Dave also informed me that as time goes by, eventually we age out of certain things – like jury duty and colonoscopies. 

Oh Crap!  Hold on.  You mean we all eventually age out of colonoscopies?  That can’t be.  I measure out my life by certain procedures.  The universe craves symmetry, and so do I.  Time is slippery.  How am I supposed to regulate my life without procedures that are both regular and predictable?  It’s how I gauge where I’ve been and where I’m going. 

People don’t save time, we spend it.  How would I know how to invest my time, if I age out of its rituals?   I need a rhythm to my time, a cadence, a tempo for structure.  For instance, according to my personal peculiar timetable, three more mammograms, and Abram will be preparing for a mission; four more dental check-ups, and a possible crown replacement, and Josh will have his driver’s license; Carter and Necie are 6 pap smears from high school graduation; and Beckham and Asher are 2 colonoscopies away from college.

It’s a matter of timing.

Events happen at intervals.  All things must take place in sequence and synchronization.  I’m just trying to keep things in their natural order.

True, my lower extremities are getting lower all the time.  I can’t deny the obvious.

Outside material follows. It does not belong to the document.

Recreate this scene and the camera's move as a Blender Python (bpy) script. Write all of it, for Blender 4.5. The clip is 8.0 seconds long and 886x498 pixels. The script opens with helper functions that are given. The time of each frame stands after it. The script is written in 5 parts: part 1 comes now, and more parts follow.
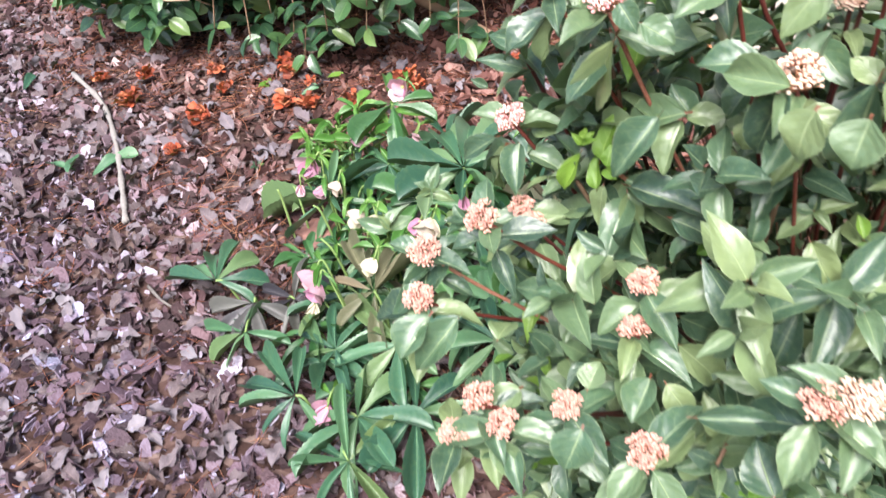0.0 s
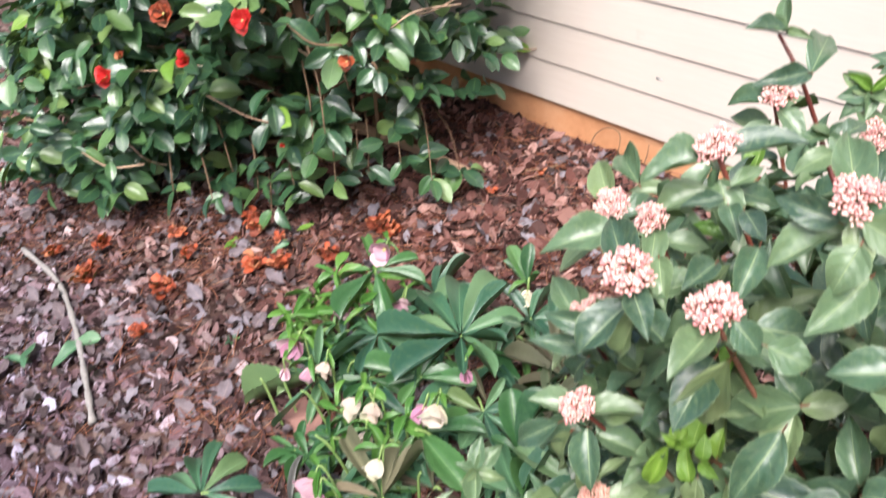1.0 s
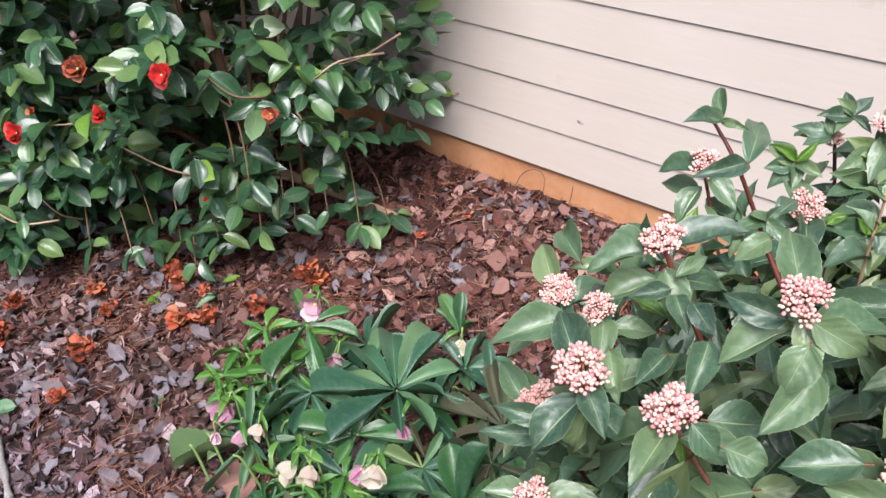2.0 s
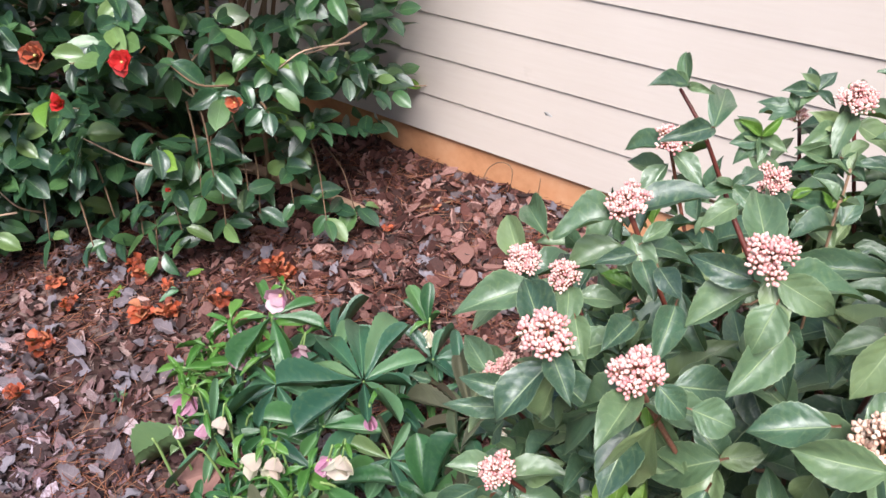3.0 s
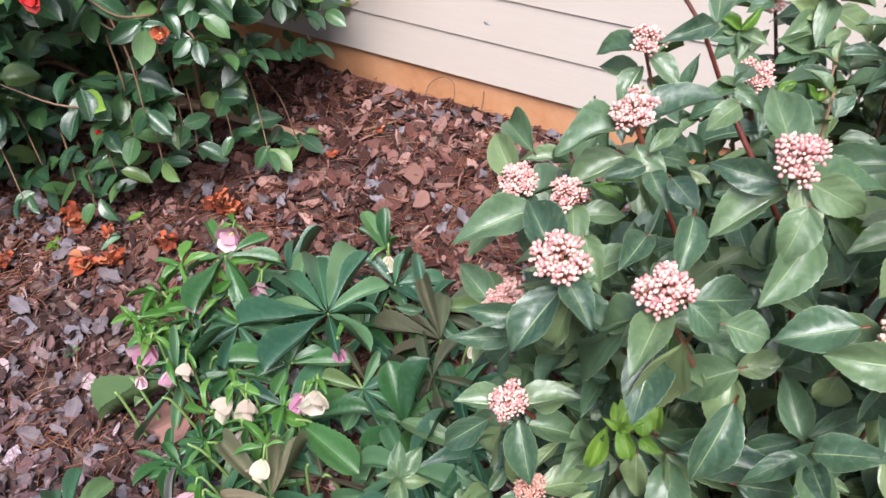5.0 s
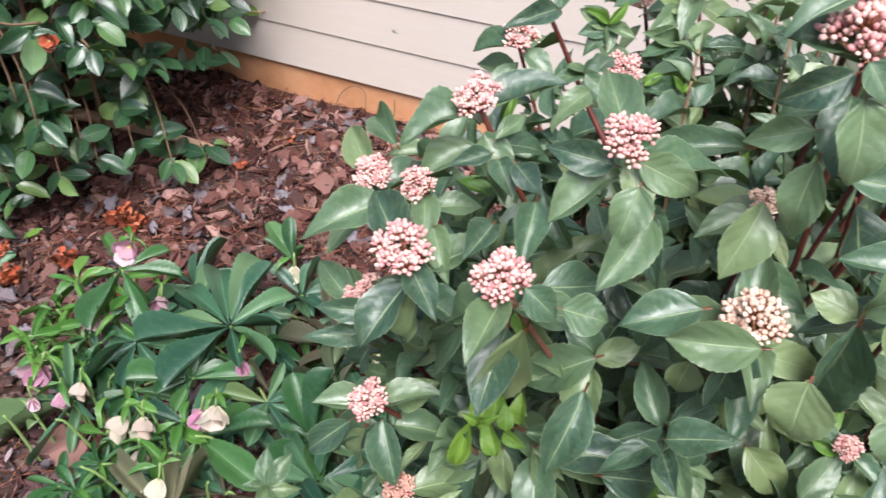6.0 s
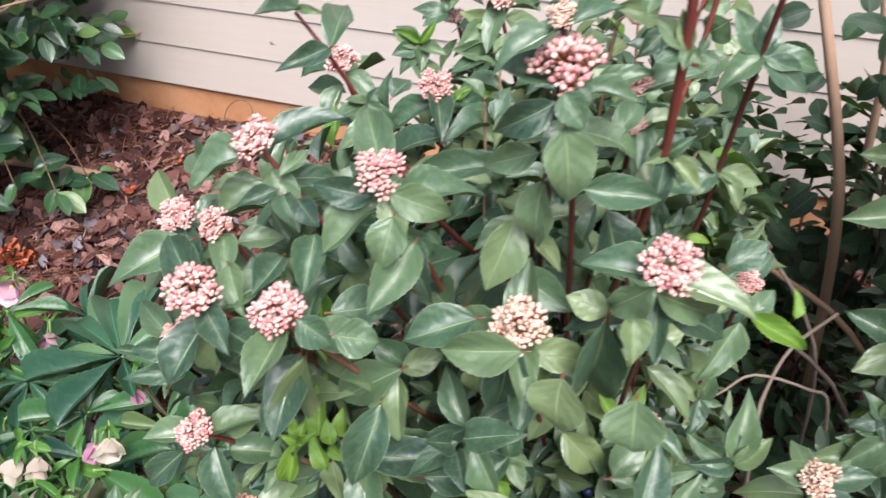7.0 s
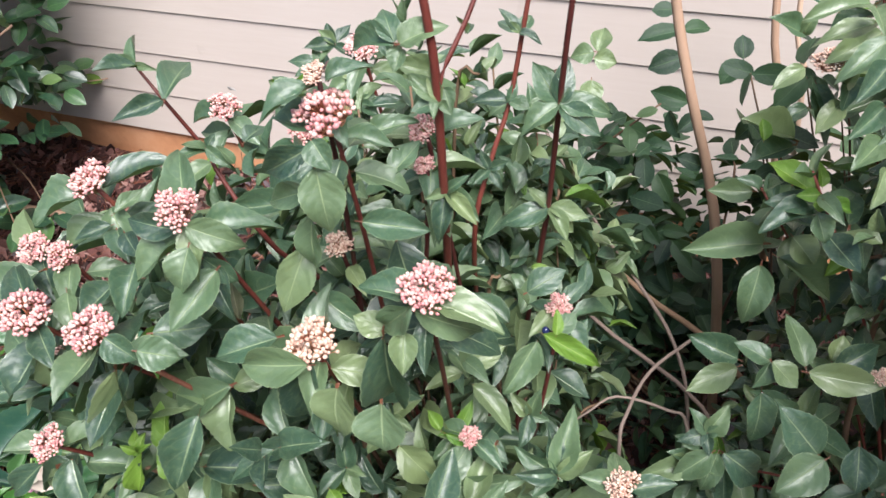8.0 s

But when I go, I’m hubristically inclined to do it in my own time.  I’m cocky enough to schedule my own calendar.  I’m calling the shots.  I’ll decide.  I’m not pre-paying my cremation!

So as I sat on the exam table, oozing existential angst from every pore, I told Dave that I may die multi-chinned, multi-segmented, circumferentially challenged, with a repository of spare times around my midriff and contoured like a puffer jacket – cocooned in my own bulk.  Hey, I’m ok with that.  But I categorically refuse to enter the next life with polyps!  So, keep scheduling those colonoscopies.  I can stand a stain on my character, but not a blight on my bowel.

He popped two Tylenol, and agreed.

There is a man on the corner of Highland Drive and 45th South every day, who dances to music I cannot hear.  But I sense the beat, and have often been tempted to stop my car and ask if I can join him.  I wouldn’t violate his own rhythm of life.  But I am better for having witnessed it; better for this man’s  joy. I doubt he was thinking about cremation.  Forget the Tylenol.  Let’s dance!

 We can’t prevent what comes our way.  I suppose we just help each other take the blows and make the hardship easier to bear.  It’s the embroidery of life. 

That, and eternal colonoscopies, are the best way to deal with existential angst!